Sandøy Church (Sandøy kyrkje) is a parish church of the Church of Norway in Ålesund Municipality in Møre og Romsdal county, Norway. It is located on the small island of Sandøya. It is one of the two churches for the Sandøy parish which is part of the Nordre Sunnmøre prosti (deanery) in the Diocese of Møre. The white, wooden church was built in an octagonal design in 1812 using plans drawn up by an unknown architect. The church seats about 250 people.

==History==
The earliest existing historical records of the church date back to 1589, but it was an old, dilapidated building by that time. At that time, it was located on the eastern coast of the island of Sandøya and originally the church was an annex chapel to the main Aukra Church in the Aukra prestegjeld. Since this annex church was built on a rocky island, there was no graveyard surrounding the church. Parishioners had to travel to Aukra Church to bury their dead.

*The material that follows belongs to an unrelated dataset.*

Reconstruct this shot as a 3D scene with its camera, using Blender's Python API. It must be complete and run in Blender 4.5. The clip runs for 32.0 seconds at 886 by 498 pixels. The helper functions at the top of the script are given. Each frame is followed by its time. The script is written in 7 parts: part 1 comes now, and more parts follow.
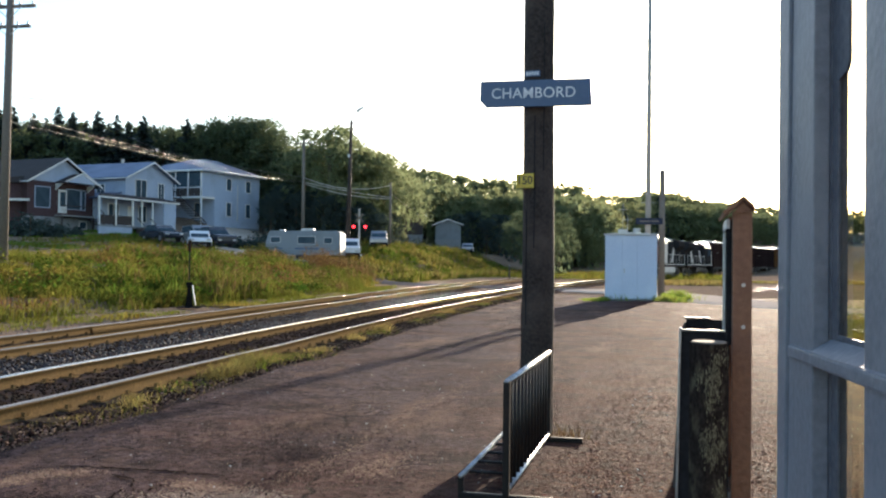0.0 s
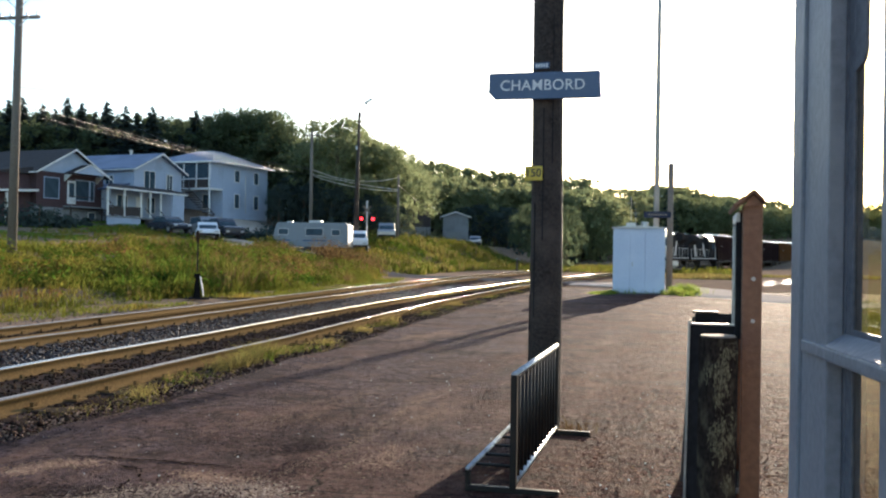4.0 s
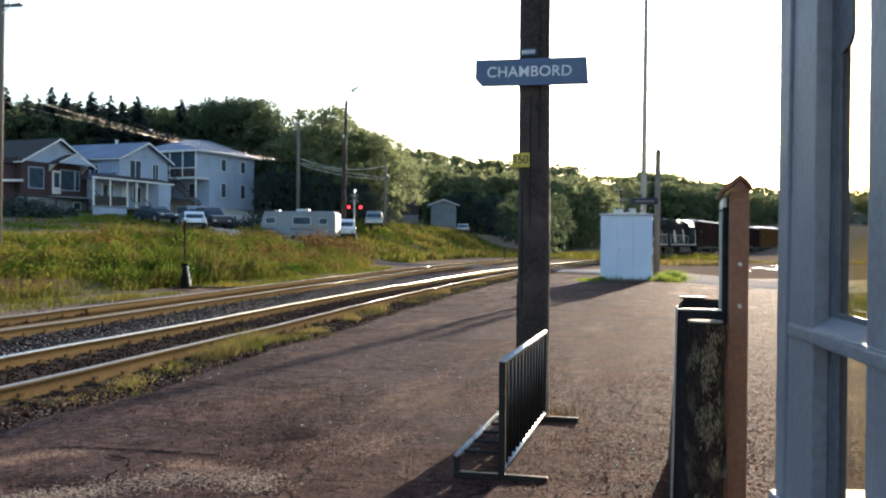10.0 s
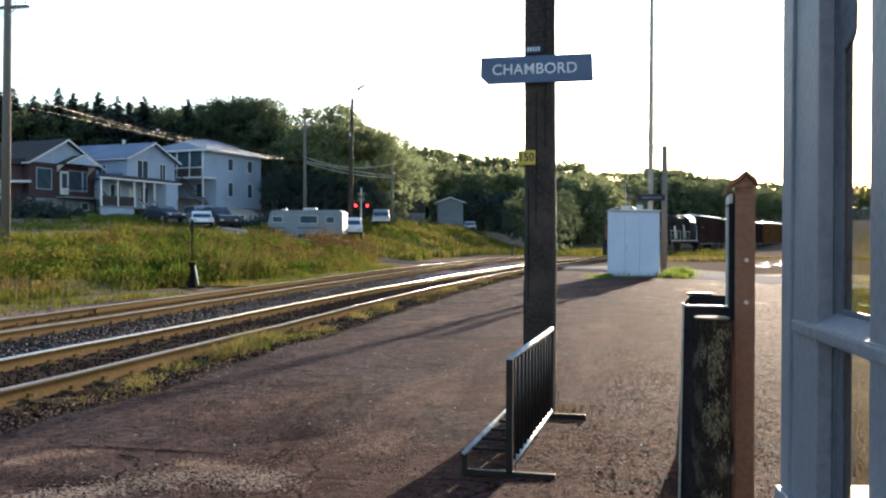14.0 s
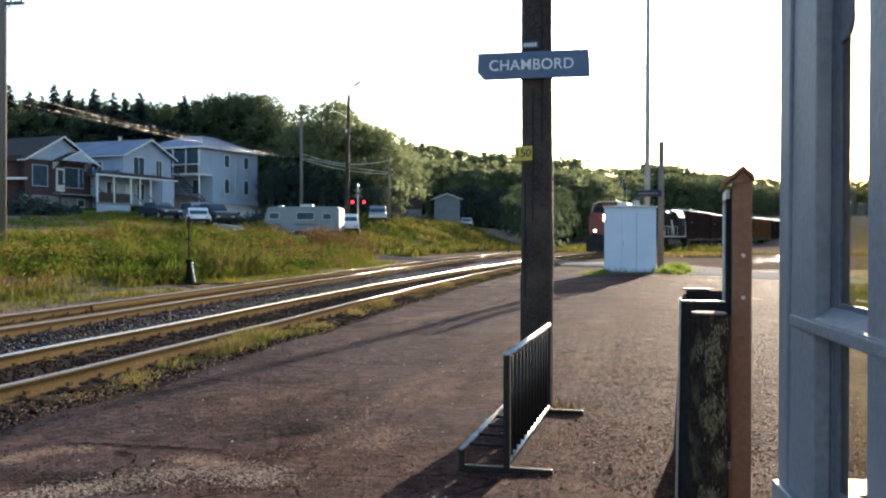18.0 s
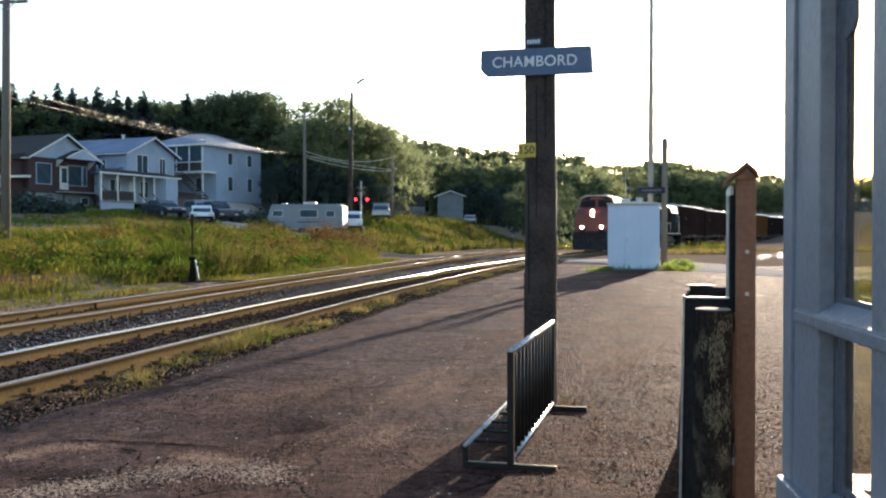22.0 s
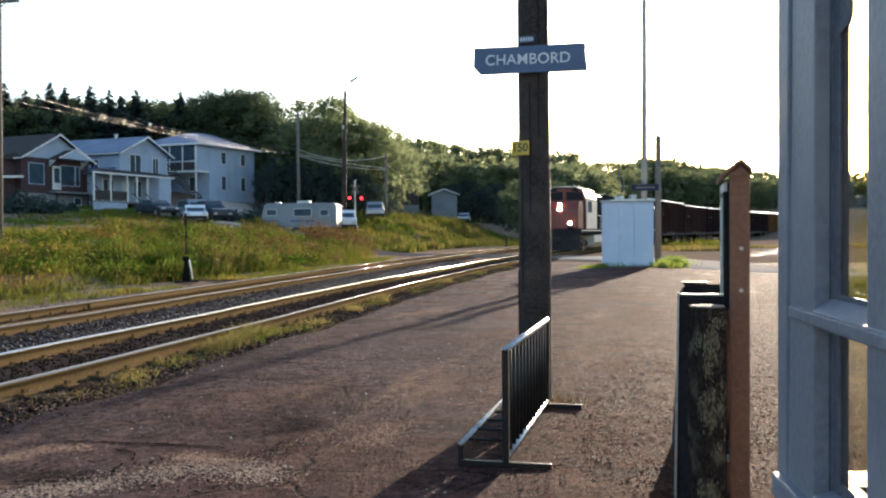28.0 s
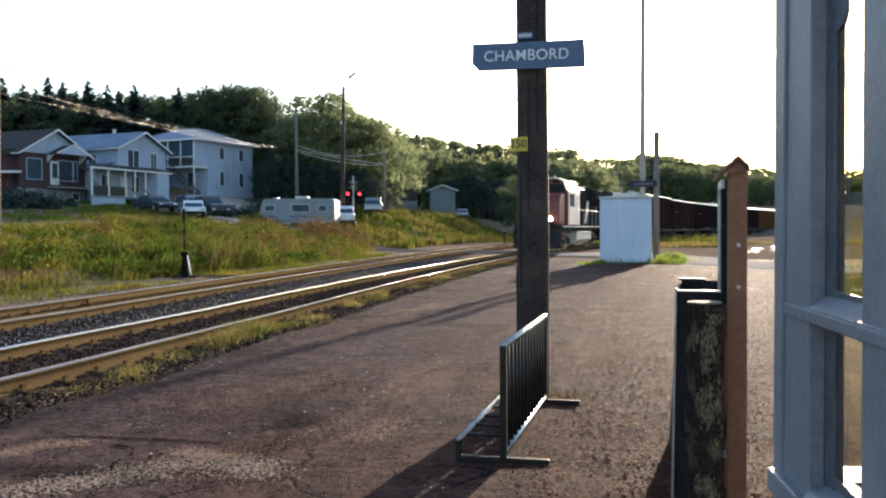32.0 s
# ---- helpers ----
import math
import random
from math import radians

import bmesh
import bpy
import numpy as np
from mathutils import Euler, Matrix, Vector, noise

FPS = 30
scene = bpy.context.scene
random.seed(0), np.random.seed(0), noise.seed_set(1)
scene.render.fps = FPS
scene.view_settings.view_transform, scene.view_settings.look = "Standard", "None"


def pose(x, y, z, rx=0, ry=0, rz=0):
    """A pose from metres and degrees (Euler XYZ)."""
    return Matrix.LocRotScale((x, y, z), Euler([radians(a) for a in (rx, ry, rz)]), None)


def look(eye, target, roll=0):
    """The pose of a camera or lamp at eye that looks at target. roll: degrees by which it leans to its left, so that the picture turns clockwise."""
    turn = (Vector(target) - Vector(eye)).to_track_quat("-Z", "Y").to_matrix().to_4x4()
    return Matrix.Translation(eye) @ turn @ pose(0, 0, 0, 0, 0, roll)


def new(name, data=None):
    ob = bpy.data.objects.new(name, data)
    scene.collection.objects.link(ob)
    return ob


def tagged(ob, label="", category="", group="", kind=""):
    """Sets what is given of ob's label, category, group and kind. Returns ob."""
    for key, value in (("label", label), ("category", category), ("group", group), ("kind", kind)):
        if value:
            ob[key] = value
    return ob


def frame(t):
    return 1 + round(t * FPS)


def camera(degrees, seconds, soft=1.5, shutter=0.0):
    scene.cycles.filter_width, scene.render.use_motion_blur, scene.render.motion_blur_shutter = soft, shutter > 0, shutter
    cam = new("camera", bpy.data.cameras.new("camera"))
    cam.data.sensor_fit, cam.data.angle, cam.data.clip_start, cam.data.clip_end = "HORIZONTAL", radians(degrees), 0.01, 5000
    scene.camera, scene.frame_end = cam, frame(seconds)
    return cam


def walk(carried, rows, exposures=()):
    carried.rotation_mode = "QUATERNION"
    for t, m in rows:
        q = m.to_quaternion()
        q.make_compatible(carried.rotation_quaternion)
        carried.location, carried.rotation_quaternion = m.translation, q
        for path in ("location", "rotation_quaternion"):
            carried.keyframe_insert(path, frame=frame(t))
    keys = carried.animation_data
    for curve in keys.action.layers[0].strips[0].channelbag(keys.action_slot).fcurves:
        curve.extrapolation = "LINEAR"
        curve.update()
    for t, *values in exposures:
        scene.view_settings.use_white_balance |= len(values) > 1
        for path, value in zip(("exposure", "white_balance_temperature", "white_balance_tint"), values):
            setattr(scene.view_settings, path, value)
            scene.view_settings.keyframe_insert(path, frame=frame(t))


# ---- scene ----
cam = camera(52.0, 32.0, soft=2.2)
PATH = [
    (0, (0.001, -0.018, 1.556), (-0.488, 1.921, 1.586), 0.6),
    (0.5, (0.0, -0.006, 1.557), (-0.492, 1.932, 1.58), 0.7),
    (1, (-0.003, -0.002, 1.551), (-0.505, 1.934, 1.568), 0.8),
    (1.5, (-0.007, -0.004, 1.557), (-0.503, 1.934, 1.566), 1.1),
    (2, (-0.012, -0.002, 1.555), (-0.511, 1.935, 1.569), 1.2),
    (2.5, (-0.001, -0.029, 1.553), (-0.495, 1.909, 1.573), 0.9),
    (4.5, (-0.009, 0.0, 1.555), (-0.516, 1.935, 1.563), 0.9),
    (5, (-0.011, -0.006, 1.553), (-0.508, 1.931, 1.552), 1.2),
    (5.5, (-0.014, -0.008, 1.555), (-0.513, 1.928, 1.546), 1.1),
    (6, (-0.015, 0.009, 1.544), (-0.511, 1.946, 1.544), 1.3),
    (6.5, (-0.014, 0.012, 1.547), (-0.5, 1.952, 1.524), 0.8),
    (7, (-0.018, 0.015, 1.549), (-0.491, 1.959, 1.53), 0.7),
    (7.5, (-0.023, 0.002, 1.55), (-0.495, 1.945, 1.538), 1.1),
    (8, (-0.019, 0.008, 1.549), (-0.486, 1.952, 1.532), 1.0),
    (8.5, (-0.021, 0.015, 1.556), (-0.488, 1.96, 1.536), 0.8),
    (9, (-0.016, 0.016, 1.55), (-0.488, 1.96, 1.53), 0.8),
    (9.5, (-0.01, 0.009, 1.552), (-0.486, 1.952, 1.534), 0.6),
    (10, (-0.006, 0.006, 1.551), (-0.485, 1.948, 1.538), 0.5),
    (10.5, (-0.005, 0.006, 1.551), (-0.484, 1.948, 1.545), 0.6),
    (11, (-0.003, -0.012, 1.552), (-0.488, 1.929, 1.544), 0.5),
    (11.5, (-0.004, 0.005, 1.549), (-0.484, 1.946, 1.542), 0.4),
    (12, (-0.006, -0.001, 1.556), (-0.496, 1.937, 1.547), 0.2),
    (12.5, (-0.003, -0.009, 1.548), (-0.496, 1.929, 1.54), 0.3),
    (13, (0.0, 0.0, 1.551), (-0.491, 1.939, 1.539), 0.2),
    (13.5, (0.003, 0.003, 1.55), (-0.486, 1.942, 1.541), 0.2),
    (14, (0.001, 0.0, 1.553), (-0.493, 1.938, 1.535), 0.1),
    (14.5, (-0.007, -0.001, 1.55), (-0.497, 1.938, 1.532), 0.2),
    (16.5, (-0.003, -0.002, 1.549), (-0.49, 1.938, 1.527), 0.1),
    (17, (-0.001, 0.004, 1.55), (-0.488, 1.944, 1.526), 0.1),
    (17.5, (-0.002, -0.003, 1.556), (-0.487, 1.937, 1.531), -0.1),
    (18, (-0.001, 0.002, 1.55), (-0.488, 1.941, 1.524), -0.0),
    (18.5, (-0.002, 0.003, 1.547), (-0.497, 1.94, 1.518), 0.1),
    (19, (-0.001, -0.005, 1.554), (-0.496, 1.932, 1.528), -0.1),
    (19.5, (0.0, 0.002, 1.549), (-0.489, 1.941, 1.524), -0.0),
    (20, (-0.002, -0.003, 1.554), (-0.494, 1.935, 1.523), -0.2),
    (20.5, (-0.002, 0.003, 1.549), (-0.5, 1.94, 1.519), -0.1),
    (21, (0.001, -0.007, 1.548), (-0.492, 1.932, 1.515), -0.0),
    (21.5, (-0.004, -0.01, 1.552), (-0.493, 1.929, 1.521), -0.2),
    (22, (-0.002, -0.003, 1.548), (-0.496, 1.934, 1.516), -0.1),
    (22.5, (-0.001, 0.007, 1.548), (-0.491, 1.946, 1.517), -0.1),
    (23, (-0.005, -0.004, 1.551), (-0.498, 1.934, 1.518), -0.2),
    (23.5, (-0.003, -0.004, 1.551), (-0.498, 1.934, 1.52), -0.2),
    (24, (-0.003, -0.002, 1.551), (-0.495, 1.937, 1.518), -0.2),
    (24.5, (0.001, -0.001, 1.548), (-0.486, 1.938, 1.515), -0.3),
    (25, (-0.001, -0.005, 1.547), (-0.493, 1.933, 1.518), -0.3),
    (25.5, (-0.002, 0.008, 1.548), (-0.491, 1.947, 1.517), -0.3),
    (27.5, (-0.003, 0.01, 1.547), (-0.482, 1.952, 1.509), -0.4),
    (28, (-0.003, 0.008, 1.548), (-0.485, 1.949, 1.512), -0.4),
    (28.5, (0.0, 0.0, 1.552), (-0.483, 1.941, 1.518), -0.6),
    (29, (0.002, 0.005, 1.55), (-0.483, 1.945, 1.518), -0.6),
    (29.5, (0.005, -0.009, 1.554), (-0.481, 1.931, 1.528), -0.7),
    (30, (0.009, 0.006, 1.55), (-0.478, 1.945, 1.527), -0.6),
    (30.5, (0.005, 0.011, 1.549), (-0.48, 1.951, 1.521), -0.6),
    (31, (0.002, 0.01, 1.546), (-0.48, 1.951, 1.508), -0.4),
    (31.5, (0.002, 0.009, 1.547), (-0.477, 1.95, 1.504), -0.3),
    (32, (-0.001, -0.001, 1.549), (-0.479, 1.94, 1.504), -0.3),
]
walk(cam, [(t, look(eye, target, roll)) for t, eye, target, roll in PATH])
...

During the 1600s, the church fell into disuse due to its poor condition, with residents using the churches on the neighboring islands of Harøya and Ona. In 1670, the church on Ona was damaged in a storm and then in 1708, the church in Ona was torn down and rebuilt on Sandøy, since the church there had long since been abandoned. The "new" Sandøy Church was in the same location where the historic building had once stood. In 1812, both the Sandøy Church and Harøy Church were in poor condition, so they both were torn down. To replace them, a single new church was constructed on the opposite side of the island of Sandøya (closer to Harøya island), about 630 m northwest of the former location. The new church was a timber-framed octagonal building. This new building was built on better ground, so it was able to have a graveyard around the church. The new church was consecrated on 20 September 1812.